A curious thing has happened. The tests, tournaments and appointments I’ve been preparing for and written on my wall, are coming and going. Discover Melbourne is blossoming. Clarity and competence are coming to me regarding that. Emotional, social intelligence.
This past week I realised that I could monetise this group. I decided not to. Or if I do make it some small token sum. I just like that picture better. I love the notion of having this vast techno-social organisation that I brought into this world working to achieve benefit for people. I believe it’s creating true value. That is to say I believe in it. I believe it’s creating a great deal of good karma.
Do I need to say what the benefits are? The beauty of it is that there’s something on every Thursday, Friday, Saturday and Sunday. Reliably. At cool places. Good events. So it gives people belongingness, for free. I try to make it as authentic as possible.
People are starting to catch on to it. My life is starting to change. I was always unhappy that few people liked my stuff on Facebook. I never had friends after high school. Now I have too much to do and I can feel goodwill coming back to me in the form of likes. Got about 15 for a post today which is high for me. Is it unhealthy that I care about likes? I’m simultaneously conditioned to feel this way and feel that I oughtn’t. It shows me that I’m on the right track. I even got laid this past weekend.
Here’s the conflict though. I feel like I don’t like it now. I feel that the idea is dumb and I’ve made a public fool of myself. I feel that preprogramming events is weird. I feel that it’s creepy to have a group with 70% younger females and I should start trying to get more men in. I feel like it’s lame to want to bring people together as I do. Even with the variety I’ve worked into the system it still doesn’t feel like enough for me.

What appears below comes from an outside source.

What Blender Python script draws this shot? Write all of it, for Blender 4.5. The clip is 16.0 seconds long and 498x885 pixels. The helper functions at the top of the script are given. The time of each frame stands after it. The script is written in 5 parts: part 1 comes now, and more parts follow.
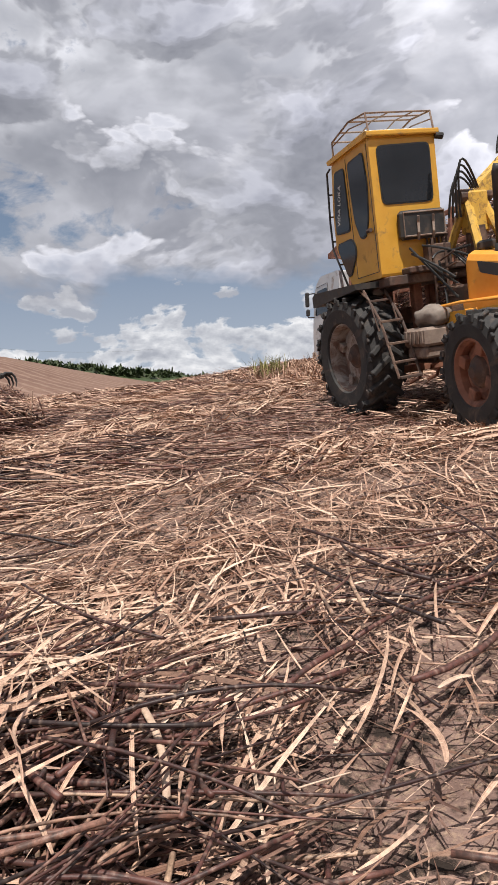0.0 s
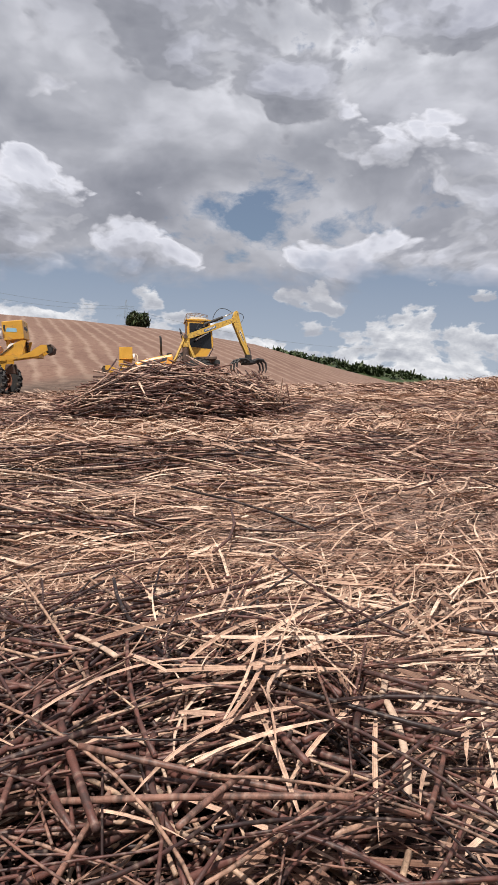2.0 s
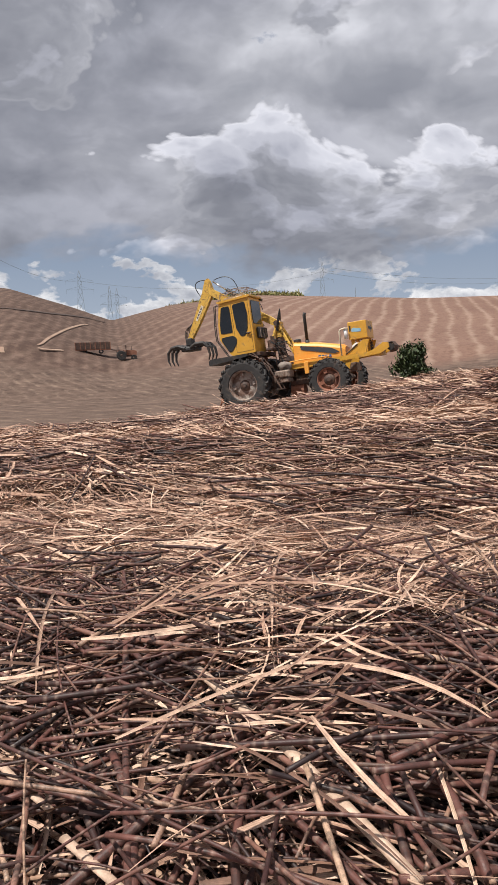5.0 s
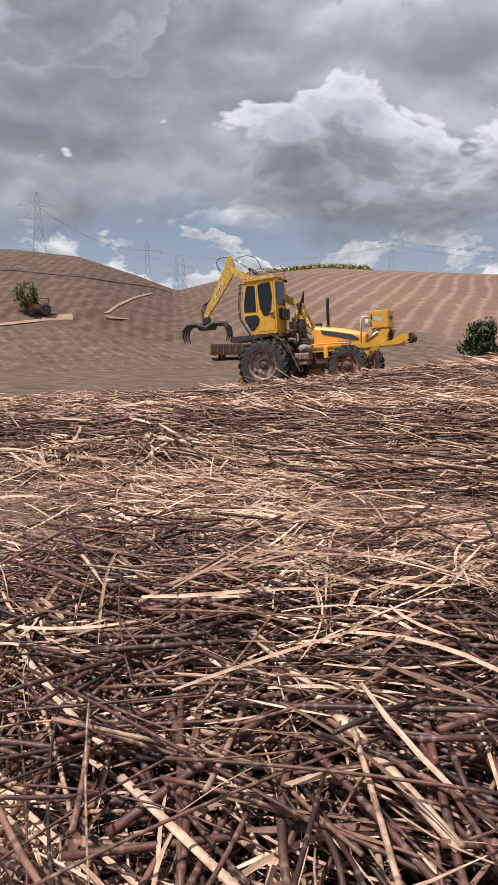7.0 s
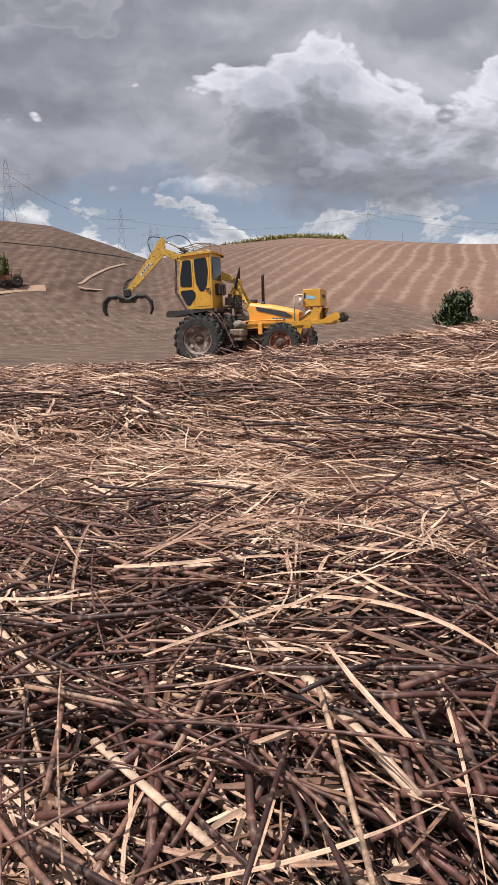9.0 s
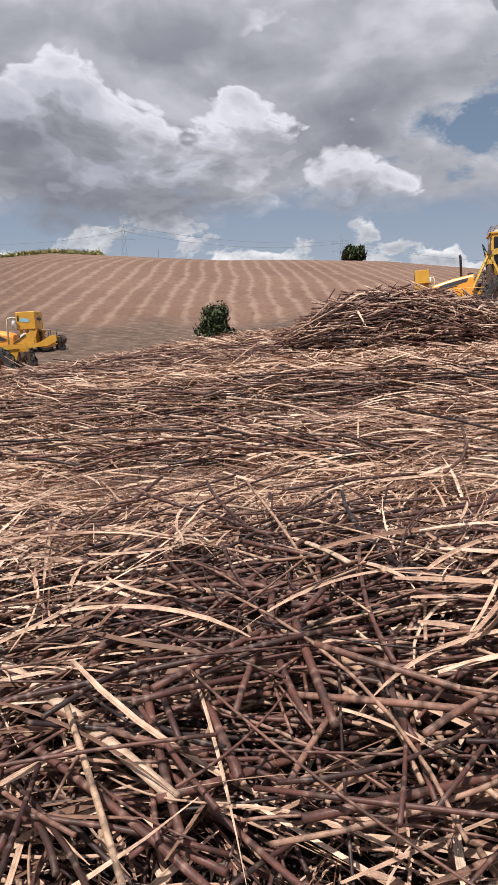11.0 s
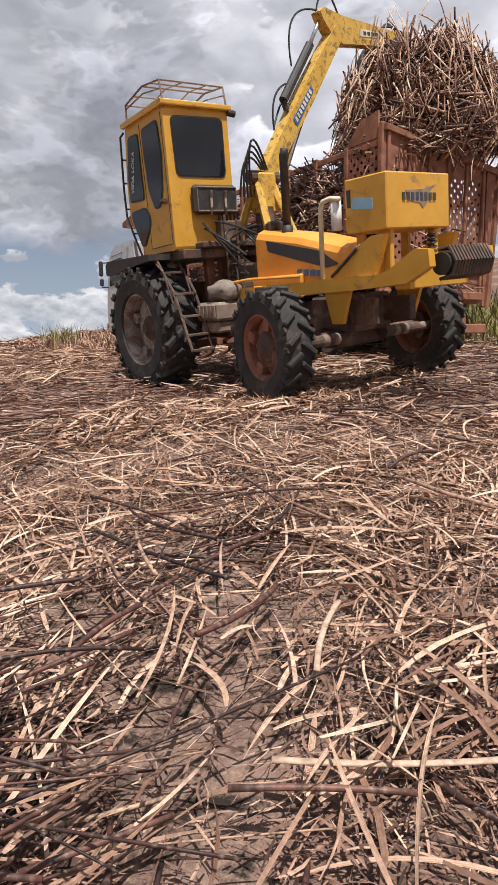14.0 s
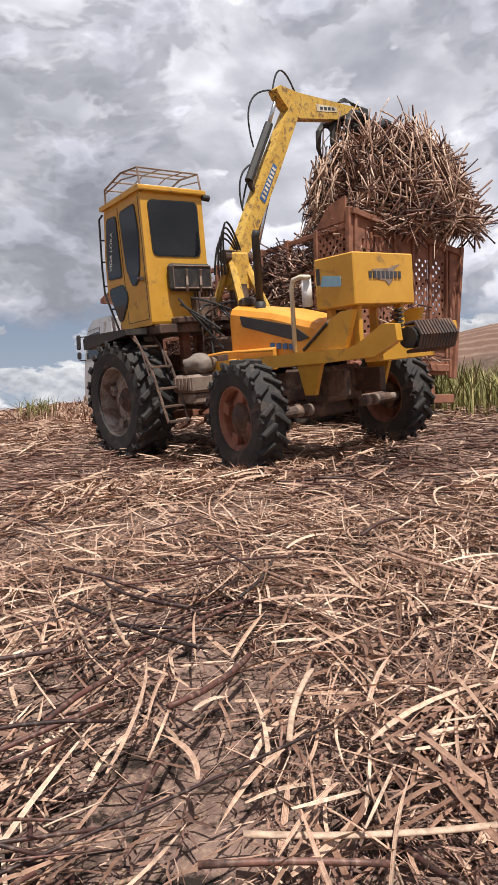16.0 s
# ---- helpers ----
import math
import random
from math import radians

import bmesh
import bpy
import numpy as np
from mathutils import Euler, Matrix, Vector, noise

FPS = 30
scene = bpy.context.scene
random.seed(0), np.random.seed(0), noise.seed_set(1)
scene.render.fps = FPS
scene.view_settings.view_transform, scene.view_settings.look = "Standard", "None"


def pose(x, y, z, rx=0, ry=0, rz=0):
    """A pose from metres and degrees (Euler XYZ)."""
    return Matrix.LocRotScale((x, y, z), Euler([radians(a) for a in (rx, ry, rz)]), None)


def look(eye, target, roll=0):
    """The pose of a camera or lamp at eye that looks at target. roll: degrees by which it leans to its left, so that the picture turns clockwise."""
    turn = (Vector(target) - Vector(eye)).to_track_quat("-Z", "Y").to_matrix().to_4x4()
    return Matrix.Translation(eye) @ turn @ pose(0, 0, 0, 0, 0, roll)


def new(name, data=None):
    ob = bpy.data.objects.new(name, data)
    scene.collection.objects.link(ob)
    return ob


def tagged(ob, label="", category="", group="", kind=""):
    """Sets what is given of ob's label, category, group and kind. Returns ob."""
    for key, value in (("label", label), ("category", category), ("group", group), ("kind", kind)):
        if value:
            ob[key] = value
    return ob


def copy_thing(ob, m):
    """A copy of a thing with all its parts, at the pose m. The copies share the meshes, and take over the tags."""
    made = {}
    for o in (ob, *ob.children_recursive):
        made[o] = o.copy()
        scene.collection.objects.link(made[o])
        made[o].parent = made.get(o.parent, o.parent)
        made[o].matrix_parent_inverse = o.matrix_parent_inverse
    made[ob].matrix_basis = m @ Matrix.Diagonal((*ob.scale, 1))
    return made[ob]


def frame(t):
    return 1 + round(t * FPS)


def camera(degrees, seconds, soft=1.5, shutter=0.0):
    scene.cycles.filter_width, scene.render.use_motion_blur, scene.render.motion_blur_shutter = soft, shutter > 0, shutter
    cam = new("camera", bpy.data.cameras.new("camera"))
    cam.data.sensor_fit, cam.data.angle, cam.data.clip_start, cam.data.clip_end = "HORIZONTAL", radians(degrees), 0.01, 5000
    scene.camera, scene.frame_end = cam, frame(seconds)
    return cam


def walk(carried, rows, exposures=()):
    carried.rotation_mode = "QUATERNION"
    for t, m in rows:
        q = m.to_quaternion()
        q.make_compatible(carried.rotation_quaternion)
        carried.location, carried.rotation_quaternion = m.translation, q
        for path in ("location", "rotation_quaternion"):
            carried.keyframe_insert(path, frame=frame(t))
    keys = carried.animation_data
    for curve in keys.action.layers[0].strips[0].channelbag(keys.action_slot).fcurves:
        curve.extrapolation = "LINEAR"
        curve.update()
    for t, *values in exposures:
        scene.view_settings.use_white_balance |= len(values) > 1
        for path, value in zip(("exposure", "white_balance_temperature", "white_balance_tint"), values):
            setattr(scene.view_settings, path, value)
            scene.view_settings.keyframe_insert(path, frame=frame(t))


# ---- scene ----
# ---- camera and its walk ----
cam = camera(41.42, 16.0, soft=1.5)
PATH = [
    # seconds, eye, turn to the left of +y, tilt up, lean
    (0.0, (0.123, -0.055, 0.063), -29.75, -6.35, -3.10),
    (0.5, (0.046, 0.002, 0.061), -15.91, -8.60, -1.02),
    (1.0, (0.013, -0.009, 0.049), -12.91, -7.31, 0.48),
    (1.5, (-0.000, -0.019, 0.044), -10.69, -6.12, 2.69),
    (2.0, (-0.001, -0.025, 0.043), -9.81, -6.43, 2.51),
    (2.5, (-0.008, -0.007, 0.033), -9.06, -7.01, 2.04),
    (3.0, (-0.022, -0.019, 0.038), -5.21, -6.27, 1.44),
    (3.5, (-0.050, 0.047, 0.001), 4.76, -7.64, 0.80),
    (4.0, (-0.074, 0.002, 0.028), 14.27, -9.92, 0.37),
    (4.5, (-0.118, 0.043, -0.010), 23.25, -8.55, -0.78),
    (5.0, (-0.143, 0.034, -0.016), 25.71, -8.36, -1.79),
    (5.2, (-0.138, 0.041, -0.023), 27.04, -8.53, -2.18),
    (7.3, (-0.133, -0.000, -0.019), 31.10, -10.95, -0.29),
    (7.5, (-0.130, 0.002, -0.024), 30.31, -11.63, 0.11),
    (8.0, (-0.117, -0.011, -0.023), 28.92, -12.90, 0.29),
    (8.2, (-0.112, 0.005, -0.026), 29.30, -13.05, -0.30),
    (10.3, (-0.095, -0.005, -0.016), 26.11, -12.18, -0.79),
    (10.5, (-0.067, 0.048, -0.055), 21.94, -12.01, -2.40),
    (11.0, (-0.030, 0.086, -0.082), 9.21, -12.05, -1.56),
    (11.5, (-0.005, 0.117, -0.099), -3.42, -10.47, 0.00),
    (12.0, (0.024, 0.057, -0.068), -9.90, -9.82, 0.34),
    (12.5, (0.071, 0.057, -0.066), -18.64, -9.87, 0.93),
    (13.0, (0.050, -0.004, -0.003), -27.09, -10.18, 2.46),
    (13.5, (0.119, -0.036, 0.005), -38.06, -7.60, 0.55),
    (14.0, (0.157, -0.060, 0.012), -47.42, -9.10, -0.72),
    (14.5, (0.157, -0.082, 0.019), -45.71, -6.58, -1.78),
    (15.0, (0.139, -0.099, 0.021), -45.17, -6.60, -1.99),
    (15.5, (0.157, -0.084, 0.001), -48.91, -4.35, -1.45),
    (16.0, (0.126, -0.115, 0.014), -49.52, -3.03, -1.06),
]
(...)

The curious thing is that now is when I’m getting the most positive feedback. Why is it now when I’m getting all this positive affirmation that I feel the need to overhaul the whole thing. That’s a bit what it’s like when you get to the centre of something that comes to life. And you make your mark on it. You get sick of it and yourself. At the same time though if you were someone that could tolerate being in someone else’s organisational culture then you probably would be there.